Vendredi 30 décembre, 7 heures du soir. Une petite foule de jeunes gens s’attroupent dans un coin sombre de la rue Capois. Ici, des hommes et des femmes parlent de sexe, se touchent et négocient l’air de rien. Nous sommes avec les putes (« bouzen » en créole) et les hommes qui les fréquentent, les fils de putes.
Le coin fonctionne comme un marché de chair. On préfère les plus fraîches, on tâte la chose avant de se décider et on marchande. Puis, on s’injurie et on rit en même temps. « Pendant les fêtes, les clients affluent », dit R., prostituée depuis cinq ans.
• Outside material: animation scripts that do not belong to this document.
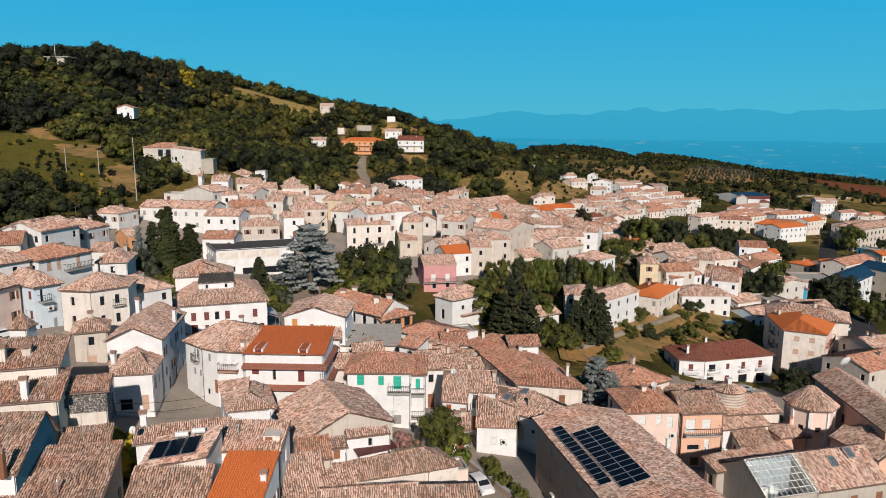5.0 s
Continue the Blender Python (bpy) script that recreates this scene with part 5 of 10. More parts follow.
house(8.8, 314.0, 4.1, 8.3, 8.0, 38, 6.1, "gable", 1.5, WHITE, TILE, "white rendered two-storey house with gabled old pinkish clay tile roof", front=lattice(8.3, 6.1, 2, 2, style="pane"), left=lattice(8.0, 6.1, 2, 2, style="pane", ground_floor=""), chimneys=[(3.4, 4.2, 0.6, 1.2, 0.45, WHITE), (4.7, 4.2, 0.6, 0.7, 0.53, SAND)])
house(-0.5, 235.8, 12.3, 6.9, 8.0, 34, 6.0, "gable", 1.5, CLEAN, TILE, "bright white painted two-storey house with gabled old pinkish clay tile roof", front=lattice(6.9, 6.0, 2, 2, style="pane"), left=lattice(8.0, 6.0, 2, 2, style="pane", ground_floor=""))
house(4.2, 214.6, 12.7, 8.4, 8.0, 15, 6.8, "gable", 1.5, CREAM, TILE, "cream rendered two-storey house with gabled old pinkish clay tile roof", front=lattice(8.4, 6.8, 2, 2, style="win"), left=lattice(8.0, 6.8, 2, 2, style="win", ground_floor=""), shut=SHUT_TAN)
house(12.6, 223.3, 11.3, 4.8, 6.0, 38, 5.8, "gable", 1.5, CREAM, TILE_ORANGE, "cream rendered two-storey house with gabled bright orange tile roof", front=lattice(4.8, 5.8, 2, 1, style="win"), left=lattice(6.0, 5.8, 2, 1, style="win", ground_floor=""), shut=SHUT_GREY)
house(17.4, 327.1, 2.9, 11.9, 8.0, 29, 6.3, "gable", 1.5, WHITE, TILE, "white rendered two-storey house with gabled old pinkish clay tile roof", front=lattice(11.9, 6.3, 2, 3, style="pane"), left=lattice(8.0, 6.3, 2, 2, style="pane", ground_floor=""), chimneys=[(2.5, 5.4, 0.6, 1.4, 0.41, WHITE),])
house(24.8, 326.1, 1.6, 10.7, 8.0, 38, 5.9, "gablef", 1.5, CLEAN, TILE, "bright white painted two-storey house with front-gabled old pinkish clay tile roof", front=lattice(10.7, 5.9, 2, 3, style="pane"), left=lattice(8.0, 5.9, 2, 2, style="pane", ground_floor=""), shut=SHUT_RED)
house(18.1, 305.7, 3.0, 6.9, 8.0, 38, 6.1, "gable", 1.5, WHITE, TILE, "white rendered two-storey house with gabled old pinkish clay tile roof", front=lattice(6.9, 6.1, 2, 2, style="pane"), left=lattice(8.0, 6.1, 2, 2, style="pane", ground_floor=""), chimneys=[(5.0, 3.6, 0.6, 0.9, 0.45, CEMENT),])
house(34.3, 341.4, 1.0, 12.2, 8.0, 38, 5.6, "gable", 1.5, WHITE, TILE_ORANGE, "white rendered two-storey house with gabled bright orange tile roof", front=lattice(12.2, 5.6, 2, 3, style="pane"), left=lattice(8.0, 5.6, 2, 2, style="pane", ground_floor=""), shut=SHUT_RED, chimneys=[(5.7, 2.6, 0.6, 0.9, 0.52, WHITE),])
house(44.2, 351.5, 0.7, 14.2, 8.0, 39, 5.8, "gable", 1.5, WHITE, TILE_ORANGE, "white rendered two-storey house with gabled bright orange tile roof", front=lattice(14.2, 5.8, 2, 4, style="pane"), left=lattice(8.0, 5.8, 2, 2, style="pane", ground_floor=""), shut=SHUT_RED)
house(37.3, 303.7, -0.2, 11.9, 8.0, 34, 6.4, "gable", 1.5, WHITE, TILE, "white rendered two-storey house with gabled old pinkish clay tile roof", front=lattice(11.9, 6.4, 2, 3, style="pane"), left=lattice(8.0, 6.4, 2, 2, style="pane", ground_floor=""))
house(-0.6, 181.7, 9.0, 8.7, 8.0, 44, 6.6, "gable", 1.5, CREAM, TILE, "cream rendered two-storey house with gabled old pinkish clay tile roof", front=lattice(8.7, 6.6, 2, 2, style="win"), left=lattice(8.0, 6.6, 2, 2, style="win", ground_floor=""), shut=SHUT_GREY, chimneys=[(4.7, 3.4, 0.6, 1.1, 0.51, SAND), (2.6, 3.1, 0.6, 1.1, 0.50, CEMENT)])
house(5.7, 194.2, 10.8, 10.2, 8.0, 55, 6.8, "gable", 1.5, WHITE, TILE, "white rendered two-storey house with gabled old pinkish clay tile roof", front=lattice(10.2, 6.8, 2, 3, style="win"), left=lattice(8.0, 6.8, 2, 2, style="win", ground_floor=""), chimneys=[(3.7, 3.9, 0.6, 1.0, 0.51, CEMENT), (7.2, 3.4, 0.6, 1.2, 0.52, WHITE)])
house(9.2, 183.7, 10.6, 8.4, 9.0, 18, 9.0, "hip", 1.6, SAND, TILE, "weathered sand-coloured tall house with hipped old pinkish clay tile roof", front=lattice(8.4, 9.0, 2, 2, style="win"), left=lattice(9.0, 9.0, 2, 2, style="win", ground_floor=""), shut=SHUT_TAN, chimneys=[(3.4, 6.2, 0.6, 1.2, 0.41, SAND),])
house(25.6, 197.0, 8.7, 18.4, 8.0, 50, 6.8, "gable", 1.5, CREAM, TILE, "cream rendered two-storey house with gabled old pinkish clay tile roof", front=lattice(18.4, 6.8, 2, 5, style="win"), left=lattice(8.0, 6.8, 2, 2, style="win", ground_floor=""), shut=SHUT_RED)
house(21.2, 186.2, 5.6, 5.6, 8.0, 31, 4.6, "gable", 1.5, CREAM, TILE, "cream rendered two-storey house with gabled old pinkish clay tile roof", front=lattice(5.6, 4.6, 1, 1, style="win"), left=lattice(8.0, 4.6, 1, 2, style="win", ground_floor=""), shut=SHUT_TAN)
house(59.6, 369.2, 0.2, 14.2, 13.0, 38, 8.0, "gable", 2.0, CREAM, TILE, "cream rendered tall house with gabled old pinkish clay tile roof", front=lattice(14.2, 8.0, 3, 4, style="pane"), left=lattice(13.0, 8.0, 3, 3, style="pane", ground_floor=""), shut=SHUT_TAN, chimneys=[(4.6, 8.3, 0.8, 1.1, 0.58, SAND),])
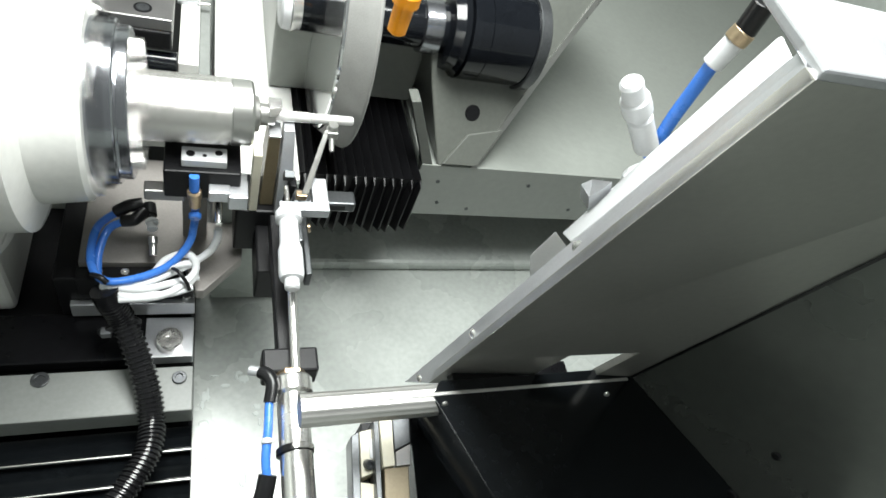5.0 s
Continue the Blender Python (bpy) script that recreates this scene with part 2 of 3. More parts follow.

Femmes et hommes, chacun a ses raisons d’être là. D’un côté, la situation du pays, des parents absents, des petits à occuper. De l’autre, des hommes qui ont marre de draguer, qui ont pris trop de « coups », ou une femme qui ne veut plus coopérer. « Madanm mwen ap fè kaka » glisse T., qui connaît tous les bars à putes de la ville. Tous se retrouvent sur ce trottoir de la rue Capois comme pour se consoler.
La nuit est maintenant profonde. Les conversations se sont arrêtés. Tous boivent des coups. Personne n’a honte d’être là, sauf celui, trop coincé, qui ne veut pas « consommer ».